Though is it rudamentary at best, it performs rather well without needing all of the variables (or further cleaning). Our \(R^2\) value is hovering around 0.84 and this is with a substantial amount of leverage and highly unorganized residuals and data. Several of the variables remain in their original data type when others would be better suited to modeling. It would also be interesting to include other variables in this model because again, we simply pulled from the previous one to scrap together a third model. We finish by making predictions based on this third model, even though the second one performed better in some respects such as their coefficients, \(R^2\) and F-statistics.

# Make predictions
df <- test %>% 
  dplyr::select(
            LandSlope,
             OverallQual, 
             KitchenQual, 
             KitchenAbvGr, 
             GarageCars,
             GarageFinish, 
             Fireplaces, 
             YearBuilt, 
             TotalBsmtSF,  
             TotRmsAbvGrd, 
             SaleType, 
             GrLivArea, 
             OverallCond, 
             LotFrontage,  
             Neighborhood)
# impute missing values 
df$LotFrontage[is.na(df$LotFrontage)] <- median(df$LotFrontage, na.rm = T)
df$GarageCars[is.na(df$GarageCars)] <- median(df$GarageCars, na.rm = T)
df$TotalBsmtSF[is.na(df$TotalBsmtSF)] <- median(df$TotalBsmtSF, na.rm = T)
df[df=='NA'] <- NA
df$SaleType[is.na(df$SaleType)] <- "WD"
df$KitchenQual[is.na(df$KitchenQual)] <- "TA"
df$GarageFinish[is.na(df$GarageFinish)] <- "Unf"
predictions <- data.frame(test$Id, predict(mod3, df))
colnames(predictions) <- c("Id","SalePrice")
# Export to csv for kaggle submission 
write.csv(predictions, "C:/data/predictions.csv")

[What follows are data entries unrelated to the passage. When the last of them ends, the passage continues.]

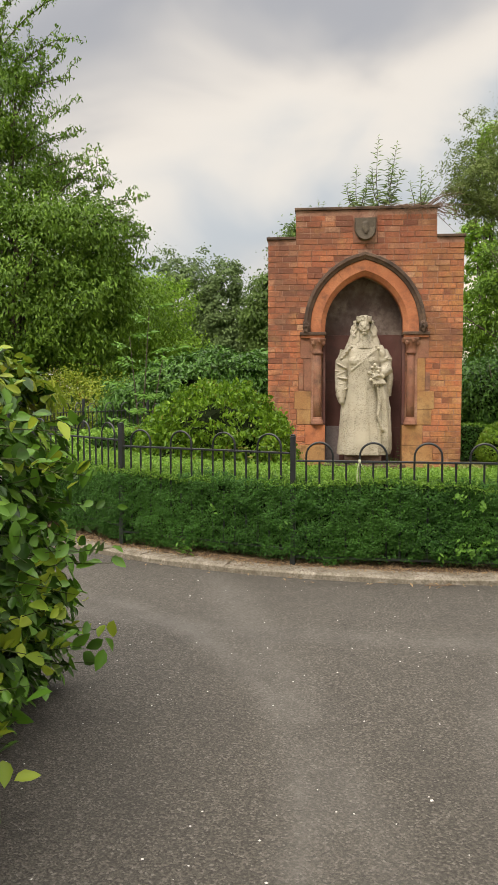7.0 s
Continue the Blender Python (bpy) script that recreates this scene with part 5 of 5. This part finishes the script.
# string knotted to the rail
st = thing("twine", "pale twine knotted round the railing", "string")
g = np.random.default_rng(80)
kx, ky = -0.36, -6.36
for k in range(4):
    bm = bmesh.new()
    dx = (-0.022, -0.016, 0.002, 0.03)[k]
    ln = (0.17, 0.15, 0.16, 0.08)[k]
    tube(bm, [(kx, ky - 0.03, RAIL_Z + 0.012), (kx + dx * 0.6, ky - 0.05, RAIL_Z - 0.03), (kx + dx, ky - 0.055, RAIL_Z - ln * 0.6), (kx + dx * (0.9 if k < 3 else 1.4), ky - 0.06, RAIL_Z - ln)], [0.0013] * 4, 5)
    part("strand", bm, STRING, st)
bm = bmesh.new()
lathe(bm, [(0.006, -0.012), (0.012, -0.004), (0.012, 0.004), (0.006, 0.012)], 10, (kx, ky - 0.028, RAIL_Z + 0.006))
part("knot", bm, STRING, st)

# ---------------------------------------------------------------- bricks of the monument, last
COURSE, LEN = 0.0893, 0.232
JOINT = 0.008
g = np.random.default_rng(90)
brick_meshes = {}


def brick_mesh(ln, v):
    """A worn brick of that length, centred, its face at y = 0 towards -y."""
    key = (round(ln, 2), v)
    if key not in brick_meshes:
        ln = key[0]
        bm = bmesh.new()
        rr = np.random.default_rng(int(ln * 1000) + v)
        h = COURSE - JOINT
        front = [bm.verts.new((sx * (ln / 2 - 0.004) + rr.normal(0, 0.0012), -0.002 + rr.normal(0, 0.0012), sz * (h / 2 - 0.004) + rr.normal(0, 0.0012))) for sx, sz in ((-1, -1), (1, -1), (1, 1), (-1, 1))]
        rim = [bm.verts.new((sx * ln / 2, 0.005, sz * h / 2)) for sx, sz in ((-1, -1), (1, -1), (1, 1), (-1, 1))]
        back = [bm.verts.new((sx * ln / 2, 0.10, sz * h / 2)) for sx, sz in ((-1, -1), (1, -1), (1, 1), (-1, 1))]
        bm.faces.new(front)
        for p, q in ((front, rim), (rim, back)):
            for k in range(4):
                bm.faces.new((p[k], q[k], q[(k + 1) % 4], p[(k + 1) % 4]))
        bmesh.ops.recalc_face_normals(bm, faces=bm.faces[:])
        me = bpy.data.meshes.new("brick")
        bm.to_mesh(me); bm.free()
        me.materials.append(BRICK)
        brick_meshes[key] = me
    return brick_meshes[key]


def blocked(z0, z1, side):
    """How far from the centre line the dressed stone reaches in a course."""
    z = (z0 + z1) / 2
    if z > Z_S:
        near = max(z0, Z_S)
        return max(arch_edge(R_HOOD - 0.02, near), 0.0) if near < Z_C + math.sqrt(R_HOOD ** 2 - A_C ** 2) - 0.03 else 0.0
    for lo, hi, x in ((2.225, 2.32, 0.985), (1.90, 2.225, 1.005), (1.68, 1.90, 0.955), (1.38, 1.68, 1.03), (1.09, 1.38, 1.10), (0.845, 1.09, 1.06), (0.52, 0.845, 0.93), (0.20, 0.52, 1.09), (0.0, 0.20, 0.95)):
        if lo <= z < hi:
            return x
    return 0.0


places = []
n_course = int((4.218 - 0.03) / COURSE)
for c in range(n_course + 1):
    z0 = 0.03 + c * COURSE
    z1 = z0 + COURSE
    if z1 > 4.225:
        break
    xl, xr = (-1.53, 1.53) if z1 < 3.78 else (-1.09, 1.11)
    hole = blocked(z0, z1, 0)
    spans = [(xl, xr)] if hole <= 0.02 else [(xl, -hole), (hole, xr)]
    if 3.70 < (z0 + z1) / 2 < 4.10:
        spans = [(xl, -0.185), (0.185, xr)]
    for a, b in spans:
        x = a
        first = True
        while x < b - 0.03:
            w = (LEN * 0.5 if (c % 2 and first) else LEN * g.choice([1.0, 1.0, 1.0, 0.72, 0.5]))
            first = False
            if b - (x + w) < 0.07:
                w = b - x
            places.append((x + w / 2, z0 + COURSE / 2, w - JOINT))
            x += w
order = sorted(range(len(places)), key=lambda i: places[i][1])
single = set(order[:300])
rest_v, rest_f = [], []
for i, (x, z, w) in enumerate(places):
    proud = g.normal(0, 0.002)
    m = brick_mesh(w, int(g.integers(0, 3)))
    if i in single:
        ob = new("brick", m)
        ob.parent = monument
        ob.location = (x, FACE - 0.0005 + proud, z)
        ob.rotation_euler = (0, g.normal(0, 0.004), 0)
    else:
        o = len(rest_v)
        rest_v += [(v.co.x + x, v.co.y + FACE - 0.0005 + proud, v.co.z + z) for v in m.vertices]
        rest_f += [tuple(k + o for k in p.vertices) for p in m.polygons]
upper = raw_mesh("upper_bricks", np.array(rest_v), np.array(rest_f), BRICK)
upper.data.shade_flat()
upper.parent = monument
tagged(upper, "weathered red bricks of the upper wall", kind="stuff")
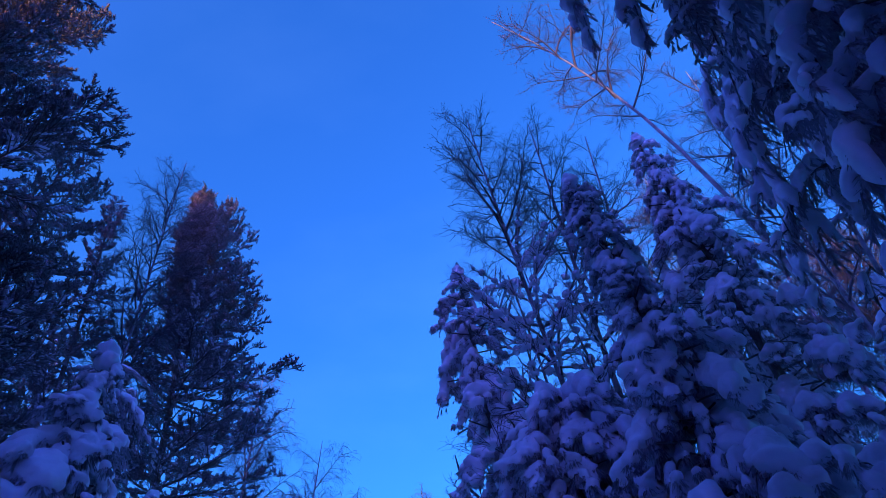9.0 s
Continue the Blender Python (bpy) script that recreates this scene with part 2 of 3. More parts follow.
# ---- branches of snow-laden spruce, built once and shared ----
def spruce_branch(seed, L, droop, snow, cover, subs, voxel, gap=0.020, stub=0.0, thin=0.3, fringe=2, sizes=(0.05, 0.08, 0.14)):
    """A bough of length L that bends down under its snow: needled shoots, and the snow body. Also gives its reach."""
    random.seed(seed)
    wood, white = Soup(), Soup()
    ph = rnd(0, 6)

    def axis(s):
        return Vector((L * (s - 0.36 * droop * s * s), 0.06 * L * math.sin(3 * s + ph), L * (0.12 * s - droop * (0.42 * s * s + 0.42 * s ** 4))))

    pts = [axis(i / 11) for i in range(12)]
    wood.tube(pts, [(0.012 + 0.010 * L) * (1 - 0.075 * i) for i in range(12)], 5, 1)
    if stub:
        wood.tube([(-stub, 0, -0.05 * stub), (0, 0, 0)], [0.014, 0.012], 5, 1, False)
    lines, twigs = [(pts[2:], 1.0)], []
    for k in range(subs):
        s = 0.12 + 0.84 * k / (subs - 1) + rnd(-0.03, 0.03)
        p, turn = axis(s), (1 if k % 2 else -1) * radians(rnd(12, 62))
        ln = (0.22 + 0.17 * L * (1 - 0.45 * s)) * rnd(0.6, 1.25)
        d = Vector((math.cos(turn), math.sin(turn), 0))
        hang = rnd(0.7, 1.4) * (0.5 + 0.6 * droop)
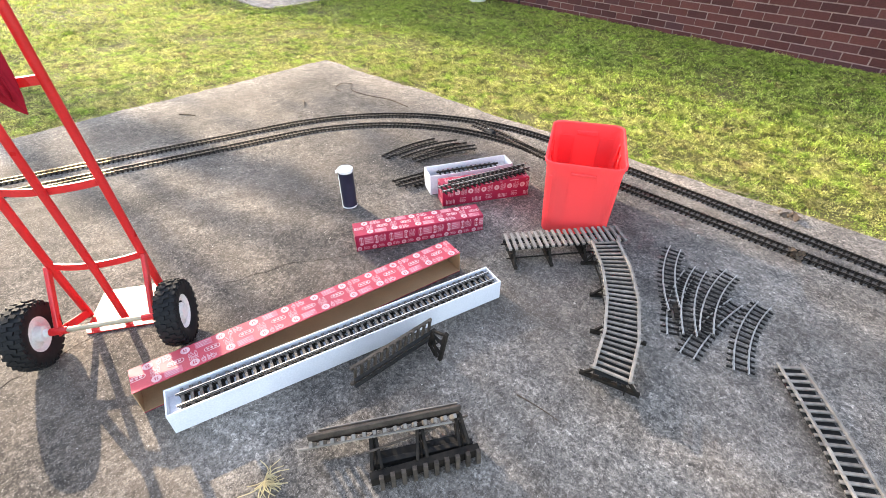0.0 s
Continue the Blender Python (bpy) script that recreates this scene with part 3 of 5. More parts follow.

My Kaggle username is “zacharypalmore” and my score is 0.17215. This could have been greatly improved if I had imputed with realistic values removed missing values prior to each model, considered other variables beyond these initial thoughts, and much more. Honestly, I am surprised it turned out as well as it did given the circumstances.